The notion of a global phone company is fast becoming a reality as deregulation spreads, writes Mark Tran
THE race to become the first global phone company has taken a dramatic twist with British Telecom’s (BT) planned acquisition of MCI, the United States’s second-biggest long-distance company.
Now, only AT&T and the BT-MCI alliance have the clout to harbour global pretensions. Both are positioned to compete around the world because of their financial strength, global reach and the flexibility that comes from operating in a deregulated environment.
AT&T, the industry leader with estimated revenues of $45-billion, has long regarded BT and MCI as the main threat in a $500- billion market that encompasses not just long-distance but also local calls, wireless communications, data transmission, video and Internet access. The ultimate goal is to become the world’s dominant phone company, serving households and businesses in every continent.
While the notion of a global phone company seems incongruous in an industry still rife with state-owned monopolies, deregulation is spreading fast.
Vice-President Al Gore has already mooted scrapping the restrictions that limit foreign ownership of US phone companies to 20%, provided other countries open their markets, too.
AT&T girded itself in 1996 for this new world by breaking itself into three. The manufacturing arm has been spun off as Lucent, and NCR, the computer arm, will be divested early next year. The rationale is that the break-up will allow AT&T to focus on the telecommunications business.
In another move to prepare AT&T for the new era of unfettered competition, Robert Allen, the embattled AT&T chairman, recently announced the appointment of John Walter, an industry outsider, as president and heir apparent.
The move was an implicit acknowledgement that Allen, who made the ill-fated decision to acquire NCR, was not up to making AT&T an agile enough competitor in the new environment.
Changes in the US have come thick and fast. The regional phone companies have not been idle and have also been consolidating. In a particularly unsettling alliance for the long-distance companies, Nynex and Bell Atlantic announced in April plans to form, in a $23-billion deal, the second-largest phone company in the US.
That particular combination will hold sway in a region covering 13 eastern states and 26-million local customers, and containing about 30% of the US’s wealth. About $30- billion of US long-distance calls either start or end in the region, as do a further $4-billion to $6-billion in international calls – a third of total overseas calls from the US.

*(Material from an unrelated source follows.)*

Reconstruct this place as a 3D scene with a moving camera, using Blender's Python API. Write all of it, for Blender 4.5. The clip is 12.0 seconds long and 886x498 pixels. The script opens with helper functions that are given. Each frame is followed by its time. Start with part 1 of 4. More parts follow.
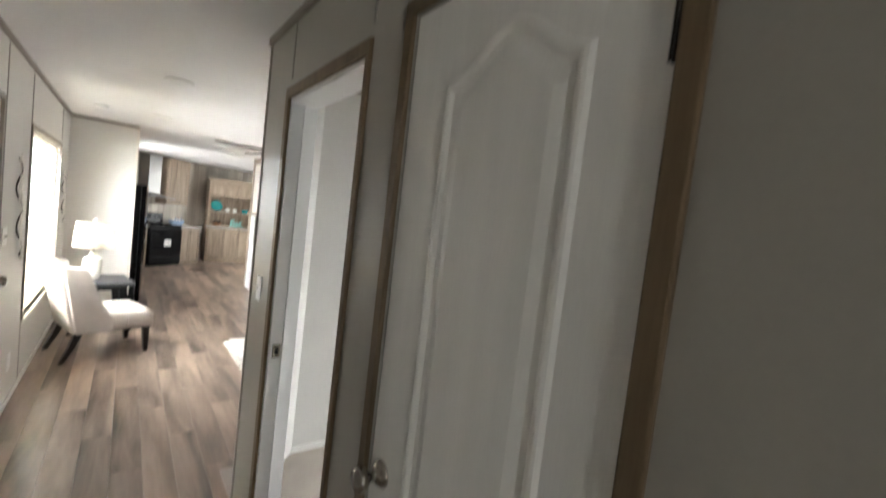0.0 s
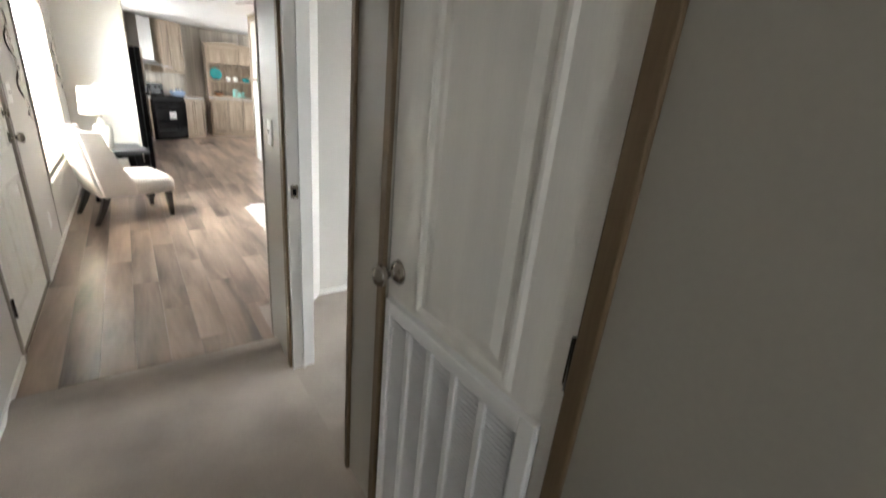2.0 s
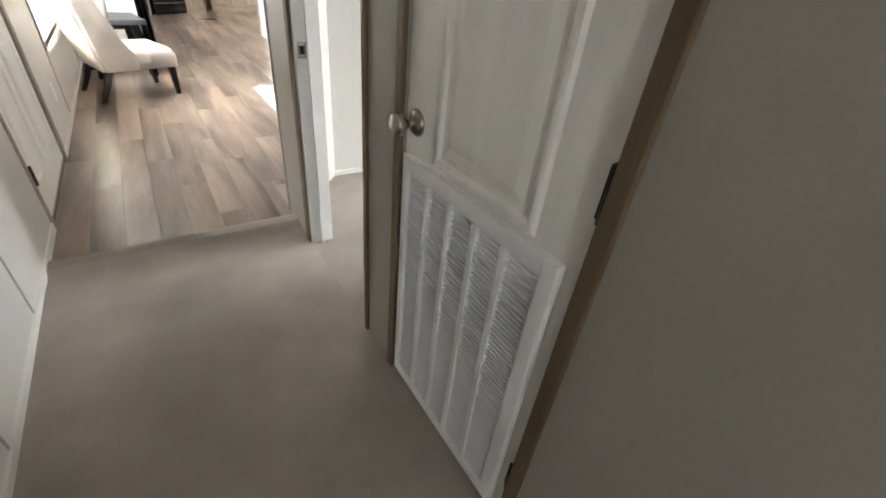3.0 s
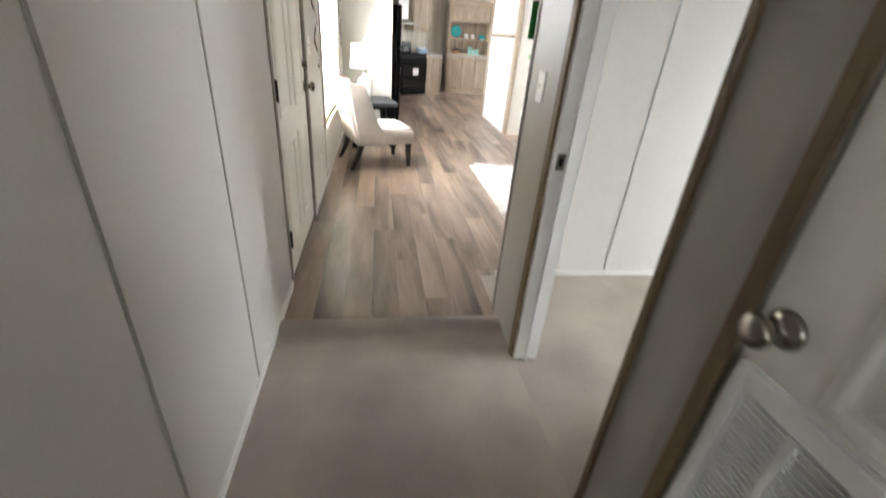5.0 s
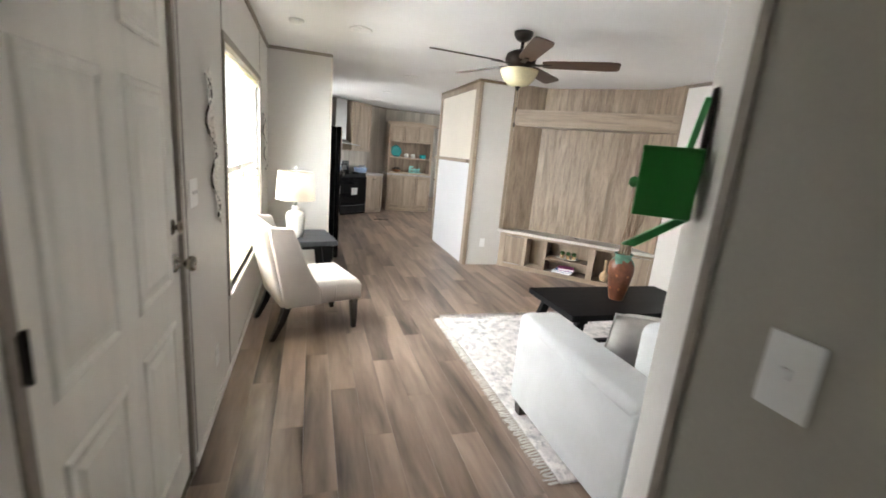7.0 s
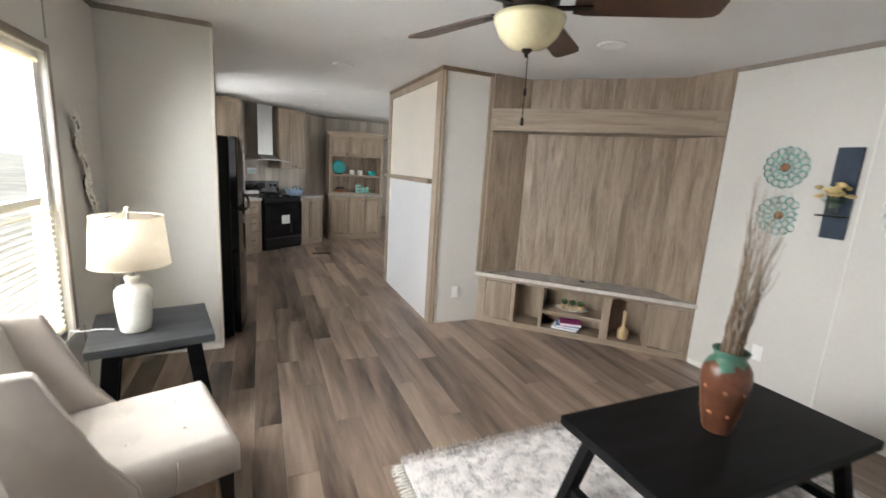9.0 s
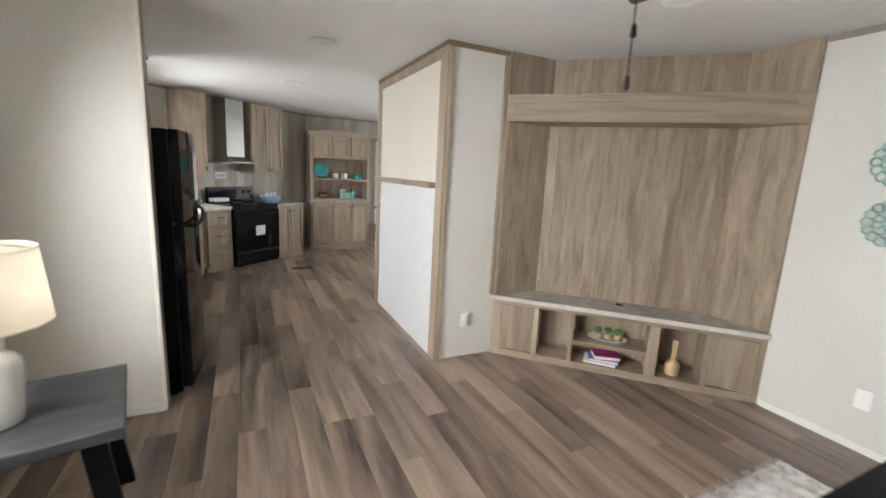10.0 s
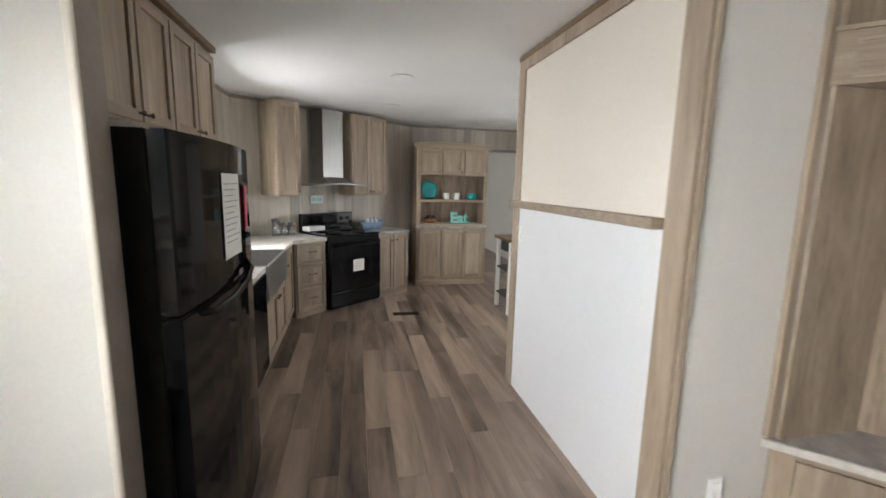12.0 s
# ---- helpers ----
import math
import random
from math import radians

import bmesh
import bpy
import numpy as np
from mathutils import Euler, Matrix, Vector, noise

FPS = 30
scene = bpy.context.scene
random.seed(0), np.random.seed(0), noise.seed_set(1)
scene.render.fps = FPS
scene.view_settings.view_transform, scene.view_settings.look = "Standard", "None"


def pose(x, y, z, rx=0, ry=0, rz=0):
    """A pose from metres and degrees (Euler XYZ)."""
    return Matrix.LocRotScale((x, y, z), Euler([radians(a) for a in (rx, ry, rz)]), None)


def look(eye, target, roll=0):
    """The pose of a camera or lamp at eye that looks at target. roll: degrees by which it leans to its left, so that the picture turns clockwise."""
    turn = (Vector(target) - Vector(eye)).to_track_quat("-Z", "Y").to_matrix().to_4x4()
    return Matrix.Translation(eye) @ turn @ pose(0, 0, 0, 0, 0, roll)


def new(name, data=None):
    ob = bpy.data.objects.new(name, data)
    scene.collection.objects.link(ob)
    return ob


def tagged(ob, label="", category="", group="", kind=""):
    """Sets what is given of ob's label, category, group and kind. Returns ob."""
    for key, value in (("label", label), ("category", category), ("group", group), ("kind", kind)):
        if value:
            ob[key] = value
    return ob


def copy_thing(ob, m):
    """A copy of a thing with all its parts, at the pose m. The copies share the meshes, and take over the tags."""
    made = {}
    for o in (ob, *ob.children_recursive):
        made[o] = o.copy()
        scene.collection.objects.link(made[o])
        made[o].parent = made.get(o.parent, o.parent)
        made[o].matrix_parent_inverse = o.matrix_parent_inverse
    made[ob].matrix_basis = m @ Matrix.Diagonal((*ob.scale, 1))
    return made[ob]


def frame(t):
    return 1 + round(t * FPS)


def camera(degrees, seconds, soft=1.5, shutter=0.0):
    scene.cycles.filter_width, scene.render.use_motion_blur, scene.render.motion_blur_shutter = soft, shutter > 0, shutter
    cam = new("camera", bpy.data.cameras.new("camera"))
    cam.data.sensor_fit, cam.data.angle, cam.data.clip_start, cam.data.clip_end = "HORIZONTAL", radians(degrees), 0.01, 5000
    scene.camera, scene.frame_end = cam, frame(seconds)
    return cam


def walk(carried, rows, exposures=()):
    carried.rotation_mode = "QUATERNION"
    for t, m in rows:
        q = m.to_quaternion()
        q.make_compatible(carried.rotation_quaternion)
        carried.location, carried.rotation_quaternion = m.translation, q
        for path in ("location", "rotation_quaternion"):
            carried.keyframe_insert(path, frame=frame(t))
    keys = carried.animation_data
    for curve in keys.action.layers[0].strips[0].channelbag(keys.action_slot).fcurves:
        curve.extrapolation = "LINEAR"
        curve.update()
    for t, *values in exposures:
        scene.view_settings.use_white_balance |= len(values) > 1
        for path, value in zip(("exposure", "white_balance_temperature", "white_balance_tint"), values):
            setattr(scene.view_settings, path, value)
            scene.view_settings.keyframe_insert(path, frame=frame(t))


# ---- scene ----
cam = camera(93.3, 12.0, soft=1.7, shutter=0.4)
PATH = [
    (0, (0.593, -0.196, 1.589), (1.804, 1.391, 1.474), 6.7),
    (0.5, (0.566, -0.24, 1.694), (1.812, 1.311, 1.902), 4.3),
    (1, (0.576, -0.249, 1.674), (1.805, 1.325, 1.789), 3.8),
    (1.5, (0.573, -0.272, 1.573), (1.792, 1.294, 1.32), 4.7),
    (2, (0.58, -0.26, 1.432), (1.718, 1.235, 0.745), 5.7),
    (2.5, (0.582, -0.267, 1.345), (1.656, 1.09, 0.343), 6.6),
    (4.5, (0.559, -0.012, 1.268), (1.072, 1.481, 0.039), 6.2),
    (5, (0.475, 0.188, 1.35), (0.787, 1.938, 0.434), 4.9),
    (5.5, (0.428, 0.477, 1.416), (0.814, 2.281, 0.643), 5.6),
    (6, (0.459, 0.808, 1.439), (0.847, 2.715, 0.978), 7.6),
    (6.5, (0.441, 1.156, 1.434), (0.777, 3.079, 1.0), 7.4),
    (7, (0.468, 1.516, 1.451), (1.073, 3.37, 1.006), 5.2),
    (7.2, (0.523, 1.69, 1.433), (1.141, 3.541, 0.996), 5.1),
    (8.8, (0.926, 2.917, 1.479), (1.826, 4.652, 1.054), 3.8),
    (9, (0.963, 3.079, 1.501), (1.755, 4.876, 1.125), 3.6),
    (9.5, (1.004, 3.491, 1.514), (1.824, 5.271, 1.117), 4.7),
    (10, (1.121, 3.853, 1.48), (1.974, 5.626, 1.119), 2.9),
    (10.5, (1.158, 4.279, 1.513), (1.749, 6.167, 1.219), 3.1),
    (11, (1.151, 4.644, 1.53), (1.89, 6.482, 1.259), 2.7),
    (11.5, (1.256, 5.031, 1.502), (1.806, 6.93, 1.2), 0.2),
    (12, (1.3, 5.414, 1.513), (1.707, 7.347, 1.201), 1.3),
]
walk(cam, [(t, look(eye, target, roll)) for t, eye, target, roll in PATH],
     [(0, 0.85), (0.5, 0.92), (1.0, 0.95), (2.0, 1.08), (2.5, 1.25), (2.7, 1.3), (4.5, 1.45), (5.0, 1.08), (5.5, 0.58), (6.0, 0.32), (6.5, 0.35), (7.0, 0.38), (9.0, -0.1), (9.5, -0.08), (10.0, 0.08), (11.0, 0.03), (12.0, -0.03)])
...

Both AT&T and MCI betrayed their nervousness by calling on the Department of Justice to investigate the merger.
Meanwhile, the long-distance companies face another Baby Bell alliance in the south and west, with the $16,7-billion merger of Pacific Telesis and SBC Communications.
In the competition for long-distance business, MCI had insisted that its marketing skill and background would allow it to hold its own. Various studies indicate, however, that the local phone companies could grab as much as 10 to 15% of the long-distance market in their regions.
By subsuming itself into BT, MCI is acknowledging that its own skills and resources may be insufficient to confront a potentially more formidable AT&T and bigger Baby Bells with massive amounts of cash, not to mention the threat from cable.
As cable TV systems gain voice-calling capabilities, they can provide the links to millions of homes. Sprint, America’s third- largest cable company, is putting its heaviest bets on cable, while Time Warner, the entertainment conglomerate, is offering local phone services in US cities.
Offering one-stop shopping is a great idea, but it is difficult to pull off. AT&T’s attempt to bundle services got off to a shaky start because of a delay in setting up a computer system to bill customers for a panoply of services.
MCI faces the added challenge of working with a company based outside the US. But at least BT and MCI are familiar with each other, having co-operated since 1994 when BT acquired a 20% stake in MCI for $4-billion.
Bert Roberts, chairman of MCI, has cast far and wide for partners – from BT to News Corp and Microsoft. In allying himself with BT, he has ensured that, as the stakes get higher, MCI has access to BT’s deep pockets.